Bill Clinton has had a lot of opportunities to think about race. He might have thought about the centrality of race to prejudice in US society when his “tough on crime” stance saw him introduce the 1994 crime bill. When this bill supported a burgeoning prison-industrial complex that disproportionately incarcerates African Americans, often for non-violent and petty crimes, he might have stopped to think about race.
He might also have listened to the NAACP and African American activists when they warned that the 100:1 sentencing disparity between powder and crack cocaine disproportionately impacts upon African Americans. It was a golden opportunity. However, despite a plethora of evidence, he did not.
Or, when his economic policies saw the unemployment rate of non-university educated African American males reach 42 percent, he might have stopped to think about the shocking correlation between race and rates of employment. He might also have thought about the way his attacks on welfare would disproportionately affect Black and Latino communities – but he didn’t.
To deny race – to state blithely that “we are all mixed race” and therefore seen as and treated as equals – is to be complicit in the maintenance of the racial hierarchies that operate at all levels of US society. These racial hierarchies provide immeasurable advantages to white Americans like Bill Clinton.
It is unsurprising, then, that he might want to draw upon the kind of “colour-blind” ideas that let white people get away with ignoring what happens to others.
Of course, Bill Clinton is not alone in his line of thought. Just last week at the Berlin film festival, Meryl Streep caused controversy when she argued that “we’re all Africans, really” when asked about diversity in the film industry. These comments come in the wake of a number of high-profile black stars boycotting the Oscars.
While two consecutive years of all-white nominations indicates a considerable problem with the industry, Streep’s comments undermine and delegitimise black voices asking to put race higher up the agenda.
Bill Clinton’s administration maintained and perpetuated racial inequality. Hillary Clinton – who advocated for the controversial 1994 crime bill now so widely criticised – can only be assumed to care as little as her husband did.

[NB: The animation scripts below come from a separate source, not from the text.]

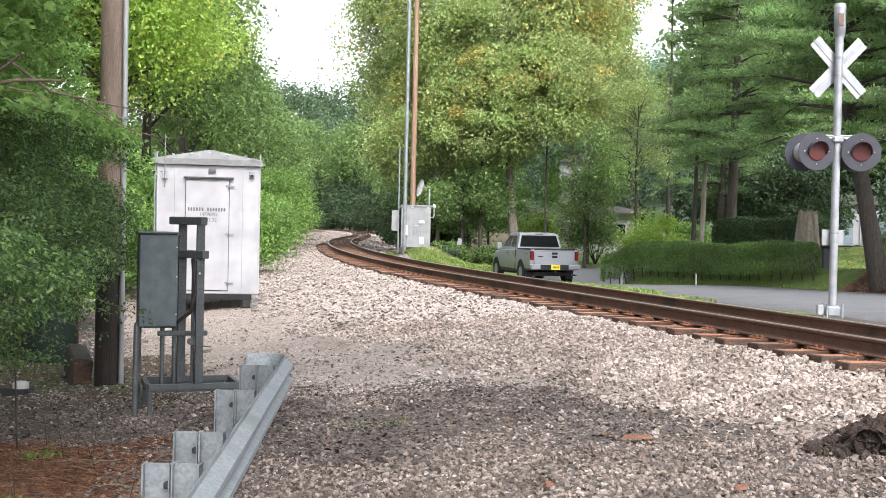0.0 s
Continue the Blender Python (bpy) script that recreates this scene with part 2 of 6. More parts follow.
SIGN_BACK = material("aluminium_sign_back", (0.29, 0.305, 0.32), (0.34, 0.355, 0.37), 2, 0.5, 0.15, 0, 4)
SIGN_BLACK = material("signal_black", (0.026, 0.028, 0.038), (0.042, 0.045, 0.058), 6, 0.55)
RED_LENS = glass("dark_red_lens", (0.06, 0.01, 0.008), 0.5)
RED_GLOW = glow("lit_red_lens", (1.0, 0.006, 0.006), 2.6)
AMBER_SPOT = glow("lamp_filament", (1.0, 0.1, 0.045), 2.6)
HEAD_GLOW = glow("headlight", (1.0, 0.86, 0.6), 40.0)
DITCH_GLOW = glow("ditch_light", (1.0, 0.84, 0.56), 30.0)
TRUCK_SILVER = material("silver_car_paint", (0.29, 0.3, 0.33), (0.335, 0.345, 0.375), 0.5, 0.3, 0.35, 0, 200)
GLASS_DARK = glass("tinted_window", (0.008, 0.009, 0.01), 0.12)
CHROME = material("chrome", (0.6, 0.6, 0.61), (0.66, 0.66, 0.67), 3, 0.25, 0.9)
TAIL_RED = glass("tail_light_red", (0.11, 0.006, 0.012), 0.2)
PLATE_YELLOW = material("yellow_plate", (0.75, 0.6, 0.03), (0.8, 0.66, 0.05), 4, 0.5)
LOCO_YELLOW = material("loco_yellow", (0.43, 0.165, 0.006), (0.49, 0.195, 0.01), 1.0, 0.6, 0, 0.02, 30, (0.22, 0.095, 0.018), 1.3, 0.55)
LOCO_BLUE = material("loco_blue", (0.04, 0.05, 0.085), (0.06, 0.07, 0.115), 1.0, 0.55, 0, 0.02, 30, (0.1, 0.09, 0.09), 0.8, 0.6)
LOCO_GREY = material("loco_grime", (0.13, 0.088, 0.07), (0.21, 0.15, 0.125), 2.0, 0.85, 0, 0.1, 30, (0.09, 0.055, 0.042), 1.2, 0.58)
LOCO_RUST = material("brake_dust_brown", (0.075, 0.042, 0.03), (0.13, 0.078, 0.058), 2.0, 0.9, 0, 0.1, 30, (0.05, 0.03, 0.022), 1.4, 0.55)
LOCO_DARK = material("undercarriage_grime", (0.04, 0.033, 0.03), (0.09, 0.07, 0.06), 4.0, 0.85, 0, 0.1)
HOPPER_GREY = material("hopper_paint", (0.05, 0.046, 0.046), (0.09, 0.08, 0.078), 1.0, 0.75, 0, 0.05, 30, (0.1, 0.062, 0.04), 0.8, 0.58, each=0.2)
CAR_PALE = material("pale_car_paint", (0.34, 0.37, 0.42), (0.44, 0.46, 0.5), 1.0, 0.7, 0, 0.03, 30, (0.22, 0.2, 0.19), 0.8, 0.6)
HOOD_GRIME = material("grimy_hood_paint", (0.045, 0.04, 0.045), (0.075, 0.066, 0.068), 1.0, 0.7, 0, 0.03, 30, (0.1, 0.075, 0.06), 0.8, 0.58)
CAR_TAN = material("boxcar_tan", (0.24, 0.115, 0.045), (0.3, 0.155, 0.06), 1.0, 0.75, 0, 0.03, 30, (0.16, 0.1, 0.06), 0.8, 0.6)
SIDING = material("pale_siding", (0.3, 0.3, 0.31), (0.36, 0.36, 0.365), 2, 0.7)
DOOR_BLUE = material("blue_grey_door", (0.15, 0.2, 0.23), (0.18, 0.235, 0.265), 2, 0.6)
MOSS = material("dry_shingle", (0.08, 0.075, 0.07), (0.14, 0.13, 0.12), 3, 0.9)
HILL = material("far_wooded_hill", (0.022, 0.038, 0.018), (0.045, 0.07, 0.032), 0.4, 1.0, 0, 0, 3)
NET = material("green_mesh", (0.016, 0.032, 0.023), (0.028, 0.05, 0.036), 6, 0.85)


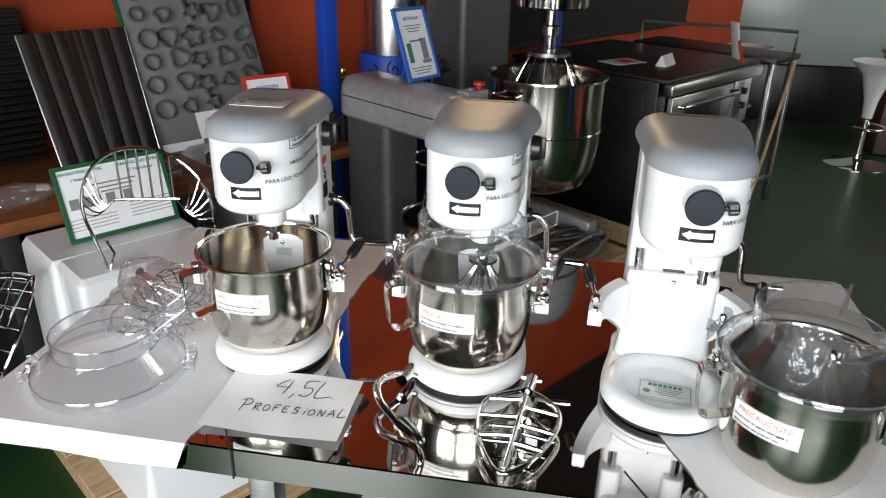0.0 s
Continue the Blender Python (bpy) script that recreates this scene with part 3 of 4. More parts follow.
guard_b = build_guard(radians(-25))
guard_c = build_guard(radians(-21), (108, 80))
guard_l = build_guard(radians(5))
guard_b.matrix_basis = pose(0.3131, 0.266, 1.080 + 0.004, 0, 0, -6)
guard_c.matrix_basis = pose(0.780, 0.112, T + 0.0035 + 0.176, 0, 0, -34)
guard_l.matrix_basis = pose(-0.249, 0.138, T + 0.0165, 0, 0, 20)
guard_b["label"] = "clear plastic splash guard with chute, fitted on a bowl"
guard_c["label"] = "clear plastic splash guard resting on the loose bowl"
guard_l["label"] = "loose clear plastic splash guard lying on the white film"

# ---------------------------------------------------------------- the price note
note = thing("paper_note", pose(0.0575, 0.1075, T + 0.0075, 3.2, 0, 0.5), "white paper note handwritten in black felt pen", "paper")
bm = B()
NX, NY = 12, 8
vs = [[bm.verts.new((-0.105 + 0.210 * i / NX, -0.073 + 0.146 * j / NY, 0.0015 + 0.0035 * (abs(i / NX - 0.5) * 2) ** 3 * (1 - j / NY) + 0.0010 * math.sin(i * 0.8 + j))) for i in range(NX + 1)] for j in range(NY + 1)]
for j in range(NY):
    for i in range(NX):
        bm.faces.new((vs[j][i], vs[j][i + 1], vs[j + 1][i + 1], vs[j + 1][i]))
sheet = part("sheet", bm, PAPER, note)


def note_z(x, y):
    i, j = (x + 0.105) / 0.210, (y + 0.073) / 0.146
    return 0.0015 + 0.0035 * (abs(i - 0.5) * 2) ** 3 * (1 - j) + 0.0010 * math.sin(i * NX * 0.8 + j * NY) + 0.0012


STROKES = {"4": [[(.55, 1.0), (.05, .45), (.75, .5)], [(.72, .95), (.55, 0)]], ",": [[(.3, .12), (.15, -.22)]], "5": [[(.85, 1), (.3, .95), (.2, .55), (.6, .55), (.68, .25), (.4, 0), (.1, .08)]],
           "L": [[(.35, 1), (.1, .02), (.9, .12)]], ".": [[(.2, .02), (.26, .05)]], "P": [[(.25, .9), (.1, -.1)], [(-.05, .85), (.4, 1), (.75, .8), (.6, .5), (.2, .42)]],
           "R": [[(.15, .8), (.1, 0)], [(.1, .8), (.6, .85), (.6, .55), (.15, .42), (.7, 0)]], "O": [[(.4, .8), (.1, .5), (.2, .05), (.55, .1), (.7, .5), (.4, .8)]],
           "F": [[(.15, .8), (.1, 0)], [(.15, .8), (.75, .85)], [(.12, .45), (.55, .48)]], "E": [[(.6, .8), (.15, .75), (.1, .02), (.65, .08)], [(.12, .4), (.5, .44)]],
           "S": [[(.65, .75), (.25, .8), (.2, .5), (.55, .4), (.5, .05), (.1, .02)]], "i": [[(.3, .5), (.25, 0)], [(.33, .78), (.36, .82)]], "N": [[(.1, 0), (.2, .75), (.55, .05), (.7, .8)]],
           "A": [[(.05, 0), (.45, .85), (.7, 0)], [(.2, .35), (.6, .38)]]}
bm = B()
for word, x0, y0, size, adv, slope in (("4,5L.", -0.027, 0.018, 0.038, 0.66, 0.0), ("PROFESiONAL", -0.062, -0.027, 0.0185, 0.82, 0.035)):
    x = x0
    for k, chh in enumerate(word):
        sc = size * (1.35 if chh == "P" else 1.0)
        for st in STROKES[chh]:
            pts = curve([(x + u * sc * 0.85, y0 + v * sc + slope * (x - x0), 0) for u, v in st], 4)
            tube(bm, [(p.x, p.y, note_z(p.x, p.y)) for p in pts], 0, flat=(0.0013, 0.0004))
        x += sc * (adv if chh not in ",.i" else adv * 0.55)
part("handwriting", bm, INK, note, "black handwriting")

# ---------------------------------------------------------------- loose tools on the table
def wire(bm, pts, r=0.003, n=5, seg=8):
    return tube(bm, curve(pts, n), r, seg)


bt = thing("flat_beater", pose(0.411, 0.104, T + 0.010, 0, 0, -4), "chromed flat beater lying on the mirror steel", "beater")
OUT = [(0.004, 0.085), (-0.030, 0.070), (-0.054, 0.045), (-0.056, 0.0), (-0.040, -0.055), (-0.006, -0.096), (0.032, -0.060), (0.054, 0.0), (0.056, 0.040), (0.036, 0.068)]
part("outer_frame", tube(B(), curve([(x, y, 0.004 + 0.012 * (y + 0.1) / 0.2) for x, y in OUT], 5, True), 0.0042, 10, loop=True), CHROME, bt)
part("spine", tube(B(), [(-0.004, -0.090, 0.006), (0.004, 0.100, 0.020)], 0.0042, 10), CHROME, bt)
for (x0, y0), (x1, y1) in (((-0.050, 0.052), (0.0, 0.060)), ((-0.056, 0.012), (-0.001, 0.020)), ((-0.049, -0.030), (-0.003, -0.022)), ((0.003, 0.045), (0.055, 0.036)), ((0.0, 0.005), (0.053, -0.006)), ((-0.001, -0.035), (0.042, -0.044))):
    part("cross_bar", tube(B(), [(x0, y0, 0.012 + 0.05 * y0), (x1, y1, 0.013 + 0.05 * y1)], 0.0032, 8), CHROME, bt)
bm = tube(B(), [(0.003, 0.078, 0.018), (0.006, 0.112, 0.022)], 0.0095, 16)
tube(bm, [(-0.010, 0.110, 0.022), (0.022, 0.106, 0.022)], 0.004, 8)
part("socket", bm, CHROME, bt, "chromed socket")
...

On the other side, Bernie Sanders is a candidate is not afraid to say that Black Lives Matter. This demonstrates that, at the very least, he’s prepared to face up to the reality of race in modern America – explaining endorsements from the likes of Cornel West, Erica Garner and Killer Mike.
For meaningful change, America must face up to the racist underpinnings of its present, as well as its past.
And most importantly, these underpinnings must not characterise its future. Admitting you have a problem is the beginning of the solution – which is why claiming that we’re all mixed race in times of racial conflict is a terrible place to start.